So, what is this, this slowing down?
I have considered myself an old soul for a few decades. Part of that old-ness has been a proclivity to chillax, and take things slowly. When I was a teenager, my older brother used to assert that i wasn’t running my fastest and hardest up and down the basketball court. When I look back upon it now, it is not surprising that my norm seemed slower-than-most to others.
The single simplest way that I embrace slowing down is by refraining from multi-tasking. After being conditioned to praise multi-tasking, I try to avoid it these days. When I brush my teeth, I no longer do calf lifts in order to build muscles in my legs as I tried to do at 17. I don’t brush my teeth while putting on socks and shoes as my 24 year-old self did. Instead, I brush my teeth, and allow my attention to feel the sensations of toothpaste, enamel and the stretch of my cheeks.
There is a geography to slowing down. The Southwest and Mountain West flows at its own rate. I sense the attraction and the fit now that I have returned after being gone for more than a decade. The hustle and bustle on the coasts is a different wavelength than what I flow on, with my flyover country ways. Thirteen years after leaving Barbados, a Bajan proverb of tekkin tyme ent lazyness resonates now more than it did when I lived there in 1998.
But it isn’t only due to the pace of the world outside. For the first time in my life, I am living without a television in my home. It has all sorts of consequences, only a few that I anticipated. Then, there are countless benefits of living free of cable, channel surfing and the echo chamber of the 24 hour news cycle. A few glimpses of what it means to not have a tv are: (1) I do not plop down on the sofa when I am exhausted — whether it is a weeknight, a Sunday morning or the middle of the night. (2) television has a powerful, addictive quality with my psyche, which used to keep me seated in front of it, long after I was actually choosing to watch. (3) As a result of the minutes and hours that I used to spend in front of a television, my days fill with hours and minutes that i sit, stand or lie elsewhere.

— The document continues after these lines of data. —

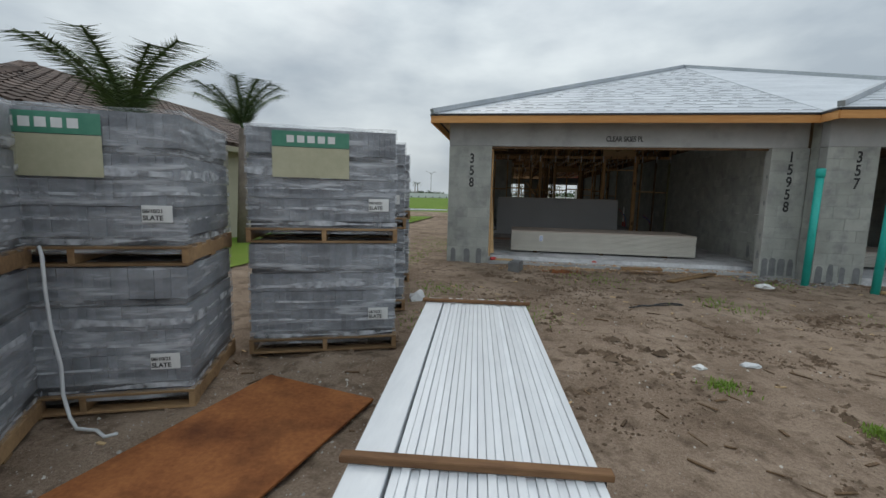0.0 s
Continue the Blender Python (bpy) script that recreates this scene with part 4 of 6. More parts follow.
lean = thing("leaning_drywall", "gypsum boards leaning against the stud wall, grey face outward", "drywall", at=(-0.955, 12.435, GZ))
for i in range(5):
    bm = bmesh.new()
    soft_box(bm, 0.02 * i + jit(0.01), 3.90 - 0.04 * i, 0, 0.0127, 0, 1.24 + 0.004 * i, 0.002)
    ob = part("gypsum_board", bm, M_GYP if i == 0 else M_GYP_EDGE, lean)
    ob.matrix_basis = pose(0, 0.026 * i, 0, -6.5, 0, -1.8)
bm = bmesh.new()
soft_box(bm, -1.45, 0.67, 0, 0.64, 0, 0.0127, 0.002)
ob = tagged(part("drywall_sheet", bm, M_GYP_BACK), "brown gypsum sheet lying on the garage slab, red dust on it", "drywall")
ob.location = (0, 10.215, GZ + 0.001)
bm = bmesh.new()
for _ in range(14):
    x, y, r_ = -0.55 + rng.gauss(0, 0.22), 10.42 + rng.gauss(0, 0.07), rng.uniform(0.02, 0.07)
    vs = [bm.verts.new((x + math.cos(k) * r_ * rng.uniform(0.6, 1.3), y + math.sin(k) * r_ * 0.6, GZ + 0.0155)) for k in [i * 0.785 for i in range(8)]]
    bm.faces.new(vs)
tagged(part("red_dust", bm, M_PINK), "patch of red marking dust on the sheet", "dust", kind="stuff")
bm = bmesh.new()
soft_box(bm, 2.86, 4.235, 11.695, 12.28, GZ + 0.001, GZ + 0.0137, 0.002)
tagged(part("drywall_offcut", bm, M_GYP_BACK), "gypsum offcut lying in front of the step", "drywall")


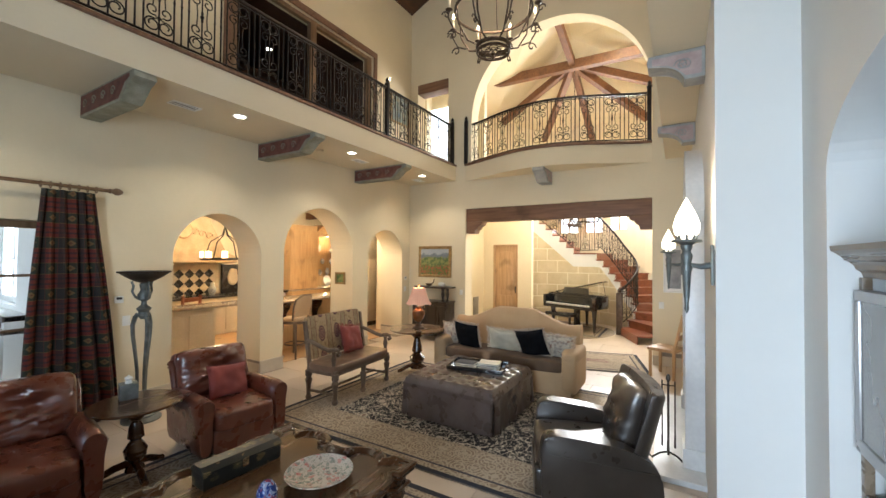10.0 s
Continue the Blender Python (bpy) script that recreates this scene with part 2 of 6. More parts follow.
DOORFRAME = wood("window_wood", (0.15, 0.085, 0.042), (0.23, 0.14, 0.075), 0.42, "Z")
PINE = wood("knotty_pine", (0.40, 0.24, 0.11), (0.56, 0.36, 0.19), 0.45, "Z")
CABINET = wood("maple_cabinet", (0.50, 0.31, 0.14), (0.62, 0.42, 0.21), 0.42, "Z")
CREAM = surface("cream_cabinet", (0.66, 0.56, 0.40), (0.72, 0.62, 0.46), 0.5, 0, 3, 50, 0.06)
MAHOG = wood("mahogany", (0.036, 0.015, 0.006), (0.075, 0.031, 0.011), 0.22, "X", 0.3)
BURL = wood("walnut_tabletop", (0.060, 0.027, 0.009), (0.095, 0.046, 0.016), 0.22, "X", 0.35, 0.6)
DARKWOOD = wood("dark_wood", (0.010, 0.006, 0.0045), (0.024, 0.013, 0.009), 0.3, "Z", 0.2)
GREYWOOD = wood("weathered_wood", (0.09, 0.058, 0.036), (0.17, 0.12, 0.08), 0.5, "Z")
TREAD = wood("stair_wood", (0.17, 0.052, 0.022), (0.27, 0.09, 0.042), 0.35, "Y", 0.2)
IRON = surface("wrought_iron", (0.020, 0.017, 0.016), (0.040, 0.032, 0.028), 0.45, 0.7, 14, 120, 0.3)
BRONZE = surface("bronze_iron", (0.065, 0.045, 0.032), (0.12, 0.085, 0.06), 0.42, 0.75, 12, 90, 0.4)
PEWTER = surface("verdigris_pewter", (0.13, 0.145, 0.14), (0.22, 0.24, 0.235), 0.45, 0.6, 14, 110, 0.5)
BRASS = surface("polished_brass", (0.62, 0.52, 0.38), (0.70, 0.60, 0.46), 0.14, 1.0, 18, 70, 0.03, 0.001)
NAIL = surface("pewter_nailhead", (0.20, 0.20, 0.20), (0.30, 0.30, 0.29), 0.32, 0.9, 30, 120, 0.1)
GOLD = surface("gilt_frame", (0.28, 0.18, 0.075), (0.42, 0.29, 0.13), 0.45, 0.5, 18, 90, 0.4)
CORBEL = surface("painted_corbel", (0.20, 0.20, 0.15), (0.31, 0.31, 0.25), 0.65, 0, 9, 60, 0.3)
CORBELRED = surface("corbel_red", (0.10, 0.030, 0.024), (0.20, 0.085, 0.065), 0.65, 0, 12, 60, 0.3)
CORBELROSE = surface("corbel_rose", (0.40, 0.30, 0.28), (0.52, 0.42, 0.40), 0.65, 0, 9, 60, 0.3)
REDLEATHER = leather("oxblood_leather", (0.100, 0.026, 0.013), (0.140, 0.038, 0.019), 0.27, (0.20, 0.072, 0.040))
BROWNLEATHER = leather("espresso_leather", (0.028, 0.021, 0.016), (0.046, 0.035, 0.027), 0.30, (0.055, 0.042, 0.033))
OTTLEATHER = leather("taupe_leather", (0.070, 0.048, 0.039), (0.098, 0.068, 0.056), 0.28, (0.17, 0.135, 0.115))
BENCHLEATHER = leather("saddle_leather", (0.13, 0.075, 0.045), (0.20, 0.125, 0.08), 0.38, (0.26, 0.17, 0.115))
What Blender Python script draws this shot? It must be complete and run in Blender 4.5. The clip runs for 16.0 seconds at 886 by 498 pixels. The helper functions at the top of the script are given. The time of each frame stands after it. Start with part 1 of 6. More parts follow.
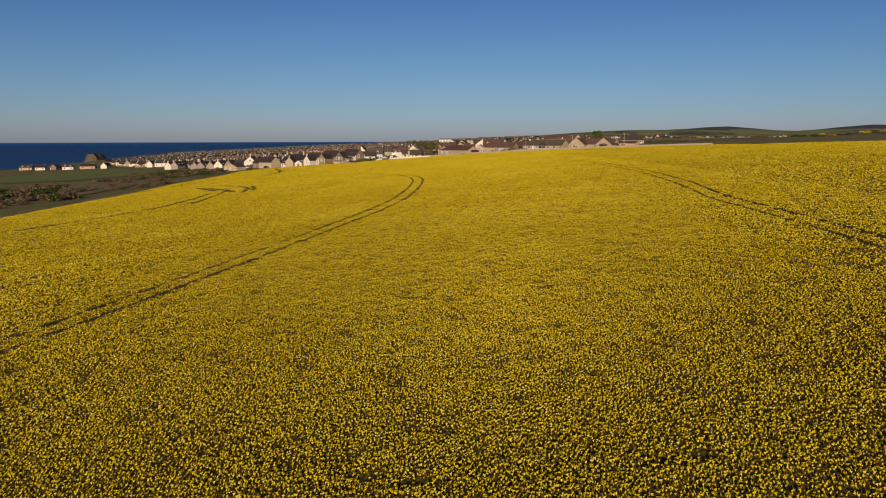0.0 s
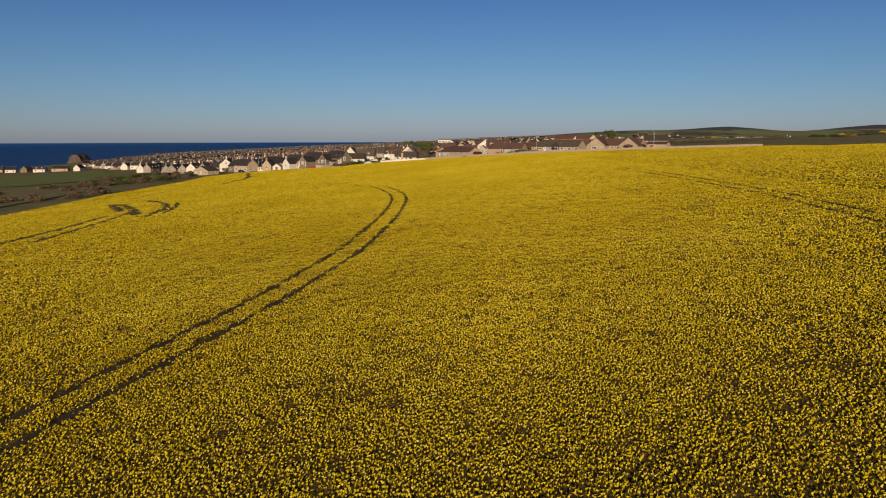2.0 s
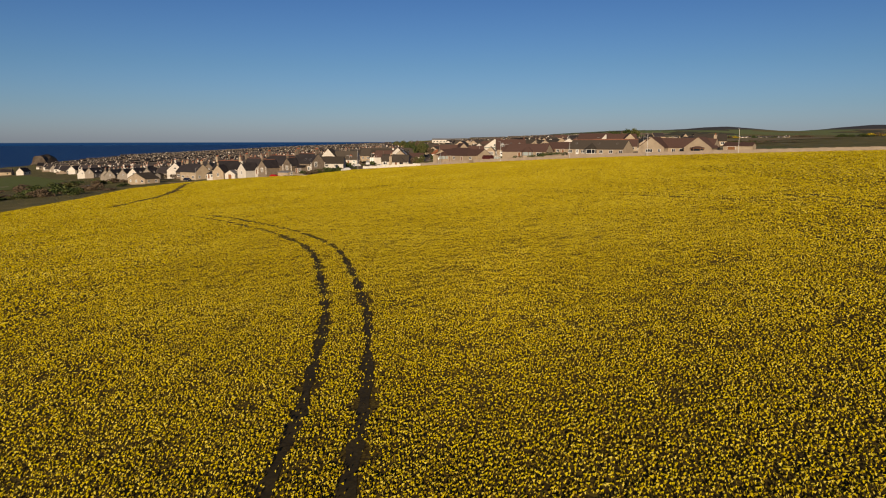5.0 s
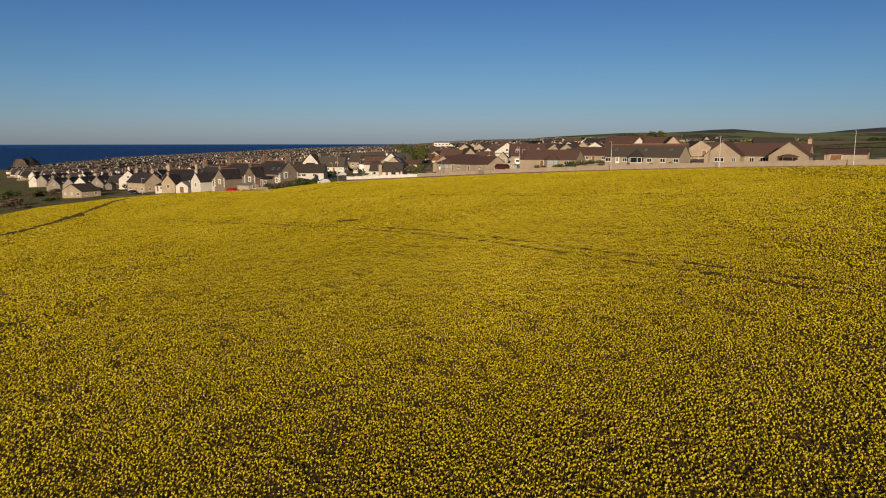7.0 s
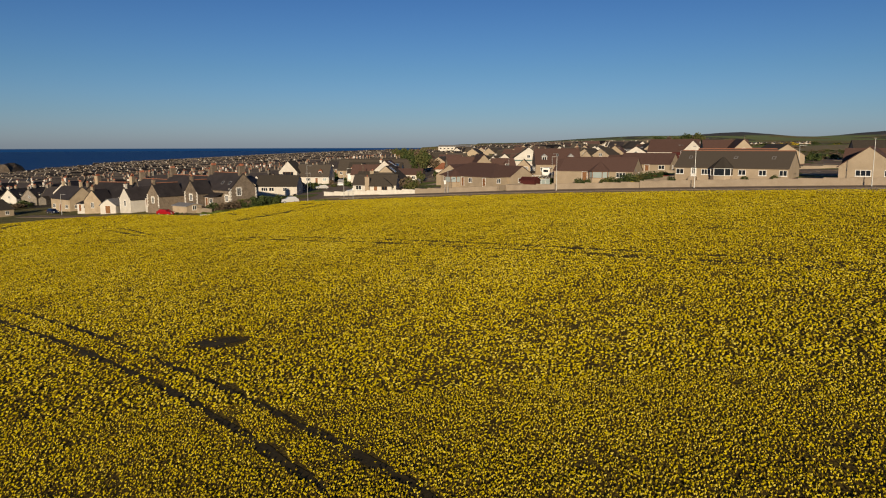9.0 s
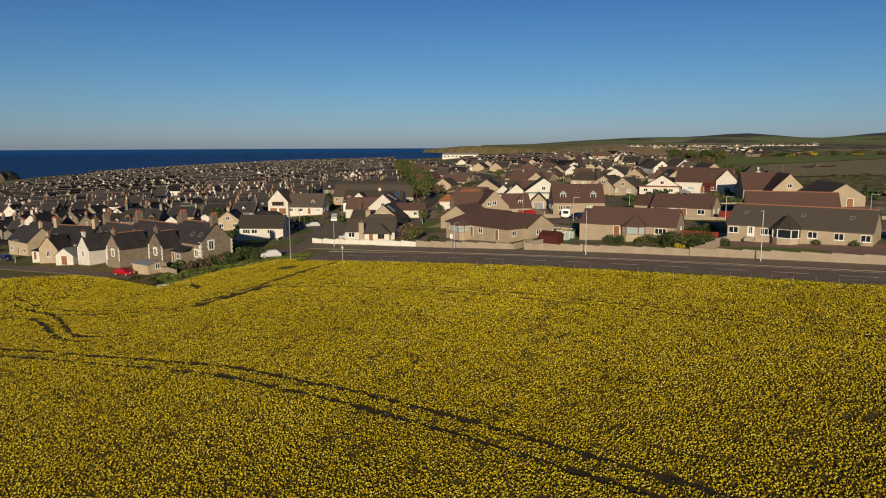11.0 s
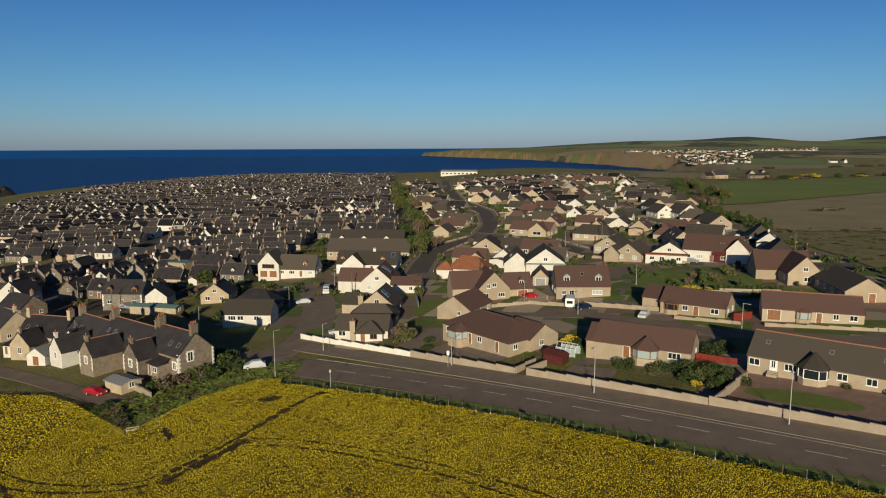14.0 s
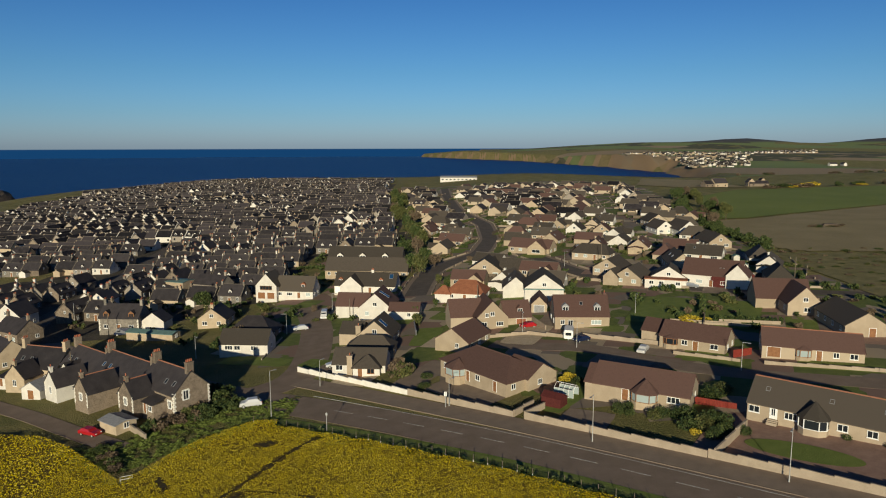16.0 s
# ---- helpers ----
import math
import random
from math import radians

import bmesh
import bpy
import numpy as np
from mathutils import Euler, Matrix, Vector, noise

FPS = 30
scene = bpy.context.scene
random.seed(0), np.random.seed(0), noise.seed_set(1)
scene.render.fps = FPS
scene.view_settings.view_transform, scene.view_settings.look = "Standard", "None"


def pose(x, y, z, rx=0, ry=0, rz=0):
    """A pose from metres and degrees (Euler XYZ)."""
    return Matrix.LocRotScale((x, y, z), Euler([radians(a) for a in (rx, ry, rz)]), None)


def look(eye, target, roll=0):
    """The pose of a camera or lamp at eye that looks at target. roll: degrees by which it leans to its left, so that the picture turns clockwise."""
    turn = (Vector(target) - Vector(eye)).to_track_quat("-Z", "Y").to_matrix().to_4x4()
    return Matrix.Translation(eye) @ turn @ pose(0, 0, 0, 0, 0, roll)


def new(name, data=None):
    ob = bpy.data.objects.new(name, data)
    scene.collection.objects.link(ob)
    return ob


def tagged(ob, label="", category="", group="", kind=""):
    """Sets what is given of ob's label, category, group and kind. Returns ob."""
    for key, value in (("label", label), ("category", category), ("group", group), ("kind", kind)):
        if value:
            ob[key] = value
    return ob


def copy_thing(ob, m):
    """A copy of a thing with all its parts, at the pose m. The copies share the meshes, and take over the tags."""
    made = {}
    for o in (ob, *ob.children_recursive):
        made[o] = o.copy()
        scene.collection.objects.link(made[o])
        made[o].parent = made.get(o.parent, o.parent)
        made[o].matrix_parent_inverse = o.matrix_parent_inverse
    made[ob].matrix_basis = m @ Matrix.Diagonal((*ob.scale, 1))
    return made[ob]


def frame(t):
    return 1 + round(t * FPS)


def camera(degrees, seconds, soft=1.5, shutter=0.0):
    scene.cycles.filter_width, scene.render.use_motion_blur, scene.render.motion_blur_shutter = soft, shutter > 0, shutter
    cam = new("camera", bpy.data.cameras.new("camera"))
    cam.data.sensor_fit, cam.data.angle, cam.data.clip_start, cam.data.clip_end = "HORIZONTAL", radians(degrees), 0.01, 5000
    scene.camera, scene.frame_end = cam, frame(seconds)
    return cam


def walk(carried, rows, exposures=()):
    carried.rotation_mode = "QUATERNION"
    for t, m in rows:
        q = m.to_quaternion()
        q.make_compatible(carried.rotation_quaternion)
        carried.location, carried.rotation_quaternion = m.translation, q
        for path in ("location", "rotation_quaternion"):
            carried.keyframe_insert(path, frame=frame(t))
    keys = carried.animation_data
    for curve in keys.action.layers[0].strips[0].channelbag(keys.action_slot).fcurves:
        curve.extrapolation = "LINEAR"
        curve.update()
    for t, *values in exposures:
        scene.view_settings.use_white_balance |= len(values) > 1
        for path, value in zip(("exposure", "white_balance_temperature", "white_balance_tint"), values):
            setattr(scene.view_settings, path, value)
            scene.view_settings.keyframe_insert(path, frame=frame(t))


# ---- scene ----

Other ways of slowing down range from reading, laying down and closing my eyes to baking or going for a walk. As a result, a slower lifestyle subjects me to fewer external stimuli, which keeps my internal systems (my circadian rhythym, I believe) lower. My mind, nor my days, are not as frantic nor as herky jerky as they once were.
I commit to fewer appointments, phone calls and obligations each day. This results in a slower morning, a relaxed afternoon and a soothing evening most days. A year ago, I was amazed to find that I had the time one evening to listen to how tired my body was when it was 8:06 p.m. As a result, 8:06 became a joke about my preferred bedtime.
Instead of having to scramble to honor commitments that had been made, I choose to be spontaneous instead. I can have a hunch of what I may get in to this afternoon or over the weekend, yet I refrain from fillinig it up like an itinerary. Fewer commitments allows for more spontaneity when living moment-by-moment.
More openness results in being able to cook and prepare meals more readily, and more easily. Whether it is the 5 minutes to toast bread for a peanut butter, honey and banana sandwich or 30-60 minutes for baking or a stew, food takes a precedence in my slower schedule. It is no surprise that I make more pancakes and french toast, bake more (cookies, brownies and breads), and eat more vegetables made in all sorts of ways. I choose to make time for meals, cooking and eating well.
I realize how much of lifestyle is about choice. The choice of whether to grab food out, or choose to eat a meal at home. The choice to get the groceries to be able to prepare a meal in as little as 2, 5 or 25 minutes makes home cooked meals much tastier.
I can choose to stop working at a designated hour, rather than allow my day job to encroach on my evenings. It is not the same hour every day, but I am content to leave my work alone when the time is right.
A few years ago, a friend told me how he and all of his coworkers were revising their job descriptions. What was memorable, was that they were cutting away one-third or half of what was on their old job descriptions in order to focus on what was essential, and what was desirable to them in their work. This, is the kind of cutting back that we need.
This is the kind of cutting back that slowing down invites.